To use PySpark, PostgresSQL, Pandas, and AWS service to determine if the reviews for the Health Personal Care category have any bias between vine (paid) program and non-vine program.
- How many Vine reviews and non-Vine reviews were there?
There are 497 reviews from the Vine program.
There are 120,825 reviews from the non-Vine program.
- How many Vine reviews were 5 stars? How many non-Vine reviews were 5 stars?
After we filtered with reviews that have equal or greater than 20 votes of helpful_votes and the helpful_votes have equal or greater than 50% of rates, we got the following results for the counts of reviews: Total Review: 121,322 Total Vine Review: 497 Total non-Vine Review: 120,825
There are about 44% of five-stars review for the Vine program.
There are about 62% of five-stars review for the non-Vine program.
From the results we can see, after we applied the filters for the reviews, the total reviews for the Vine program were only 497 reviews out of 121,322 total reviews, which is a very small number.
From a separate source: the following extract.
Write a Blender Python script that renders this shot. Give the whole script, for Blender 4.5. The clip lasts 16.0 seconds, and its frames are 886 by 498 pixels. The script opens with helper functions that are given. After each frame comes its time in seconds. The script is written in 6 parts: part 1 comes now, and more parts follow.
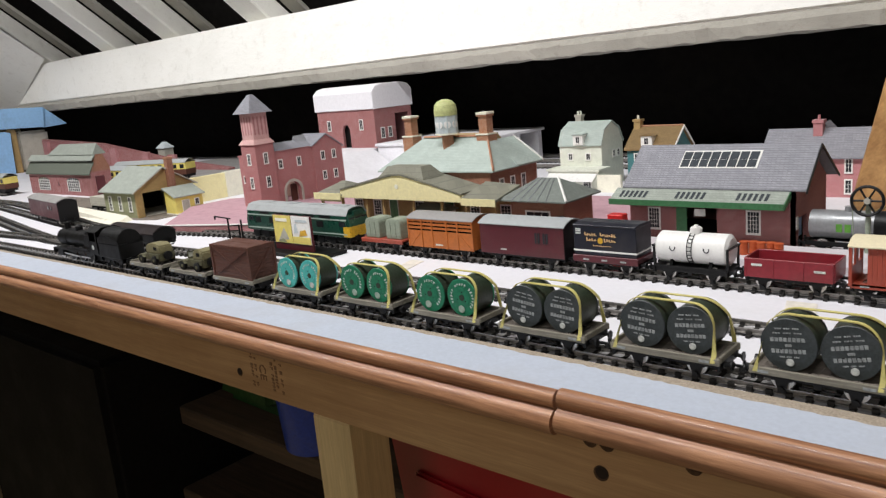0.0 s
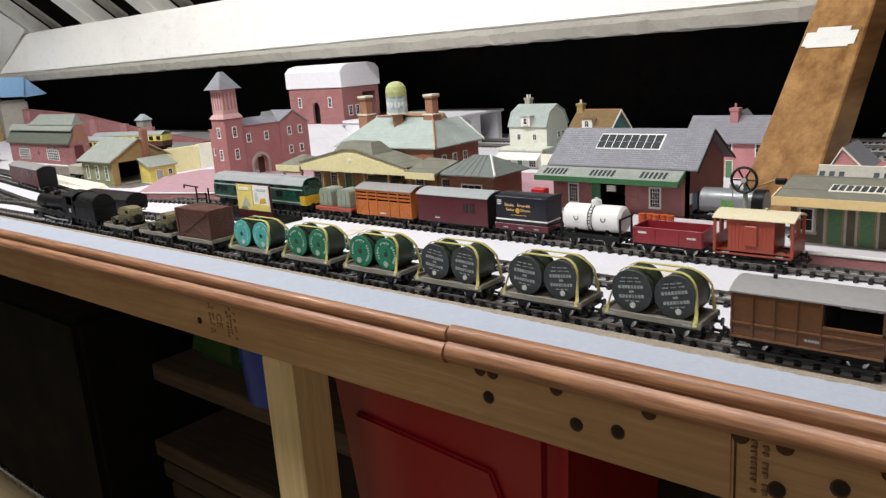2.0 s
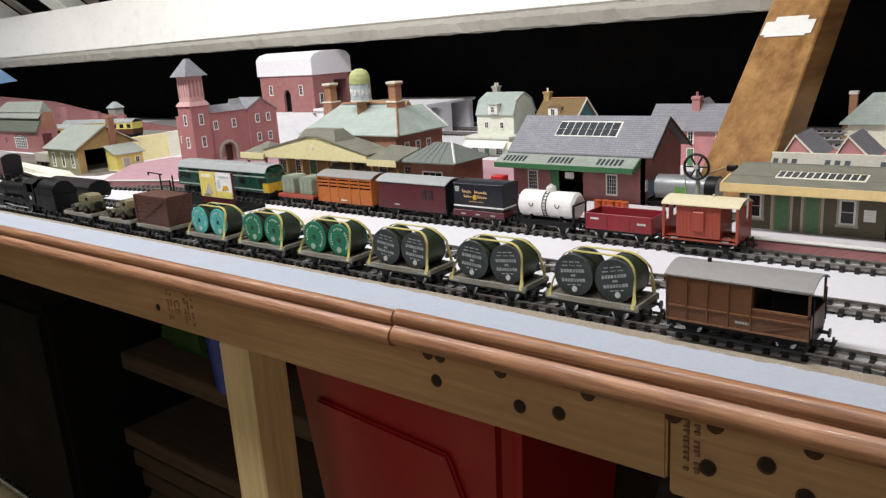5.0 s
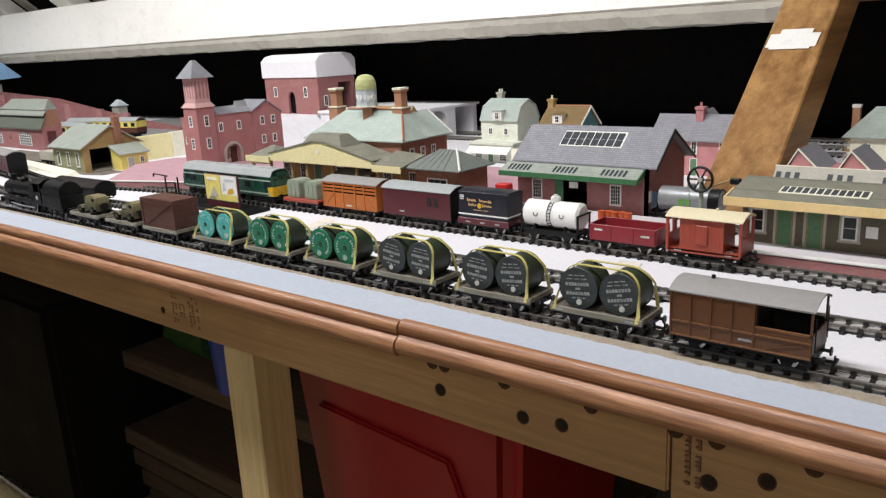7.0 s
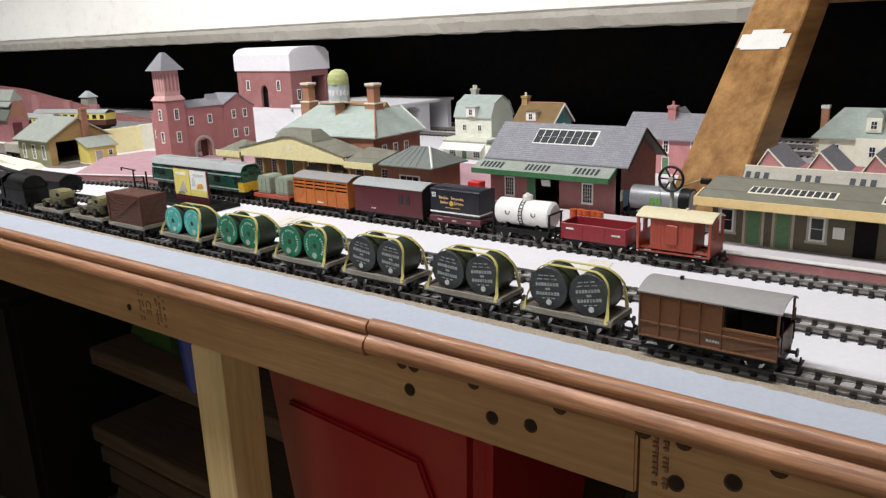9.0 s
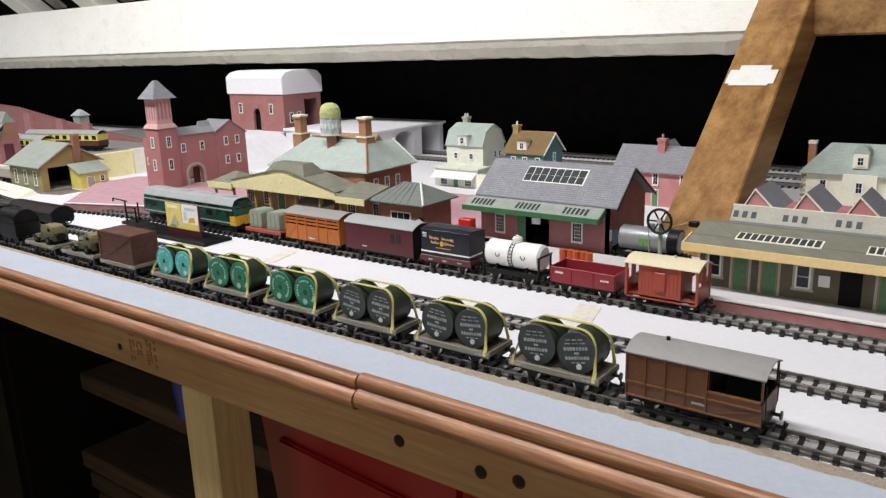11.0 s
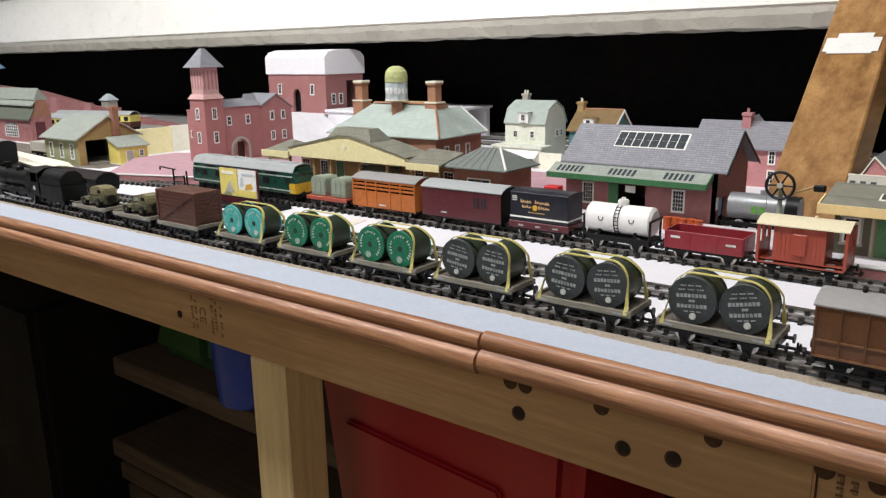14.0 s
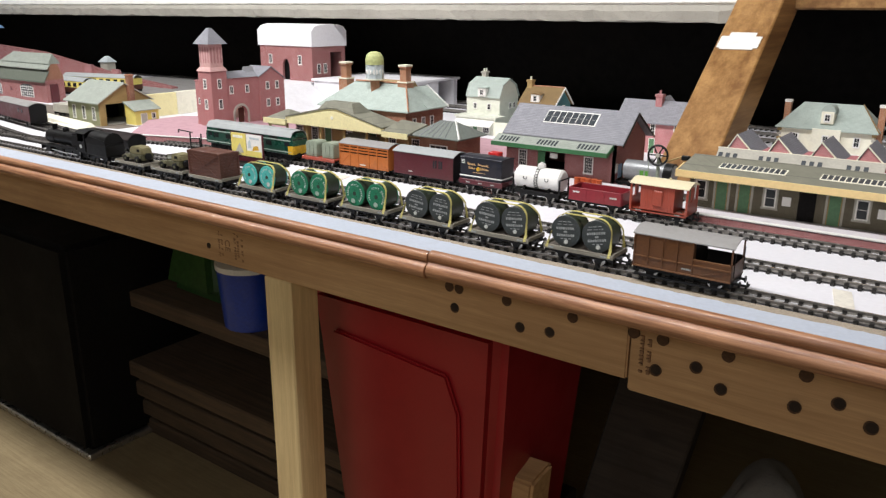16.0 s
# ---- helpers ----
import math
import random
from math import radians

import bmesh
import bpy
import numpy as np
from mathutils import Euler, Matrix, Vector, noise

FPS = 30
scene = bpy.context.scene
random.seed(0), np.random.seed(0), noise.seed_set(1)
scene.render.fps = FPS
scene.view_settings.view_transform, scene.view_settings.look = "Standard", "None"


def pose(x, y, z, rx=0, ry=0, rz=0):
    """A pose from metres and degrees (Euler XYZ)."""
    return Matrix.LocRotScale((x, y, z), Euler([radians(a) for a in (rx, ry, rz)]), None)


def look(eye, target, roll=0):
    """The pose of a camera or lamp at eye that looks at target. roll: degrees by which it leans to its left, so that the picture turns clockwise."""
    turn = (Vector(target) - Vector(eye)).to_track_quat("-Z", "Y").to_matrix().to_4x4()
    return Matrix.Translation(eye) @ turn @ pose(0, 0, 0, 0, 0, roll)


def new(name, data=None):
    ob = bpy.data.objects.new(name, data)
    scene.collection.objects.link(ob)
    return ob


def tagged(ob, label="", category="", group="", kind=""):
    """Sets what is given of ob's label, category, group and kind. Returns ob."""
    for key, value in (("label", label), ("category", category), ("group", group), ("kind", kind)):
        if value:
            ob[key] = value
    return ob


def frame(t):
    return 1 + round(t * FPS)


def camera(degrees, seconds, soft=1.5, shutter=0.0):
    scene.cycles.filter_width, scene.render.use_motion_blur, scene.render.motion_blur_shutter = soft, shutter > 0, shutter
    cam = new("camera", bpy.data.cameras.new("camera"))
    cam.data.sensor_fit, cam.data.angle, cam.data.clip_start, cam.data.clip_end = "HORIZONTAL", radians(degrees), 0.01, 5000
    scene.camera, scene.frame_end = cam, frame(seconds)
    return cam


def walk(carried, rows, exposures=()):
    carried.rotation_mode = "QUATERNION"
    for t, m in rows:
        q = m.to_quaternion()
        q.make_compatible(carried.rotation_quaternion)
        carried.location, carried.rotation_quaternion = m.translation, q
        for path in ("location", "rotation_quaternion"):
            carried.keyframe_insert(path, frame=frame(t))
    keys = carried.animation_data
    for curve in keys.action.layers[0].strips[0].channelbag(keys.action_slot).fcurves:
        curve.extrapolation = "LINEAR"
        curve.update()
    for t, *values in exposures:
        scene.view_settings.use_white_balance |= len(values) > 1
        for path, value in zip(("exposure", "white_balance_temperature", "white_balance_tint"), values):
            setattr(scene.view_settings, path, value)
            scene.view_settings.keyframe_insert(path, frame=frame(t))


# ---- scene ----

And there are about 44% of five-star reviews out of 497 reviews for the Vine program v.s. 62% of five-star reviews out of 120.825 reviews for the non-Vine program. The five-star reviews from the non-vine program are overwhelmingly higher than the Vine program. From the results, I can't see the signs of biased reviews from the Vine program.
For further analysis, we can see how many of the Vine five-star reviews are verified purchases and how many of the non-Vine five-star reviews are verified purchases. Or if the number of helpful_votes for vine program reviews is higher than non-Vine program reviews.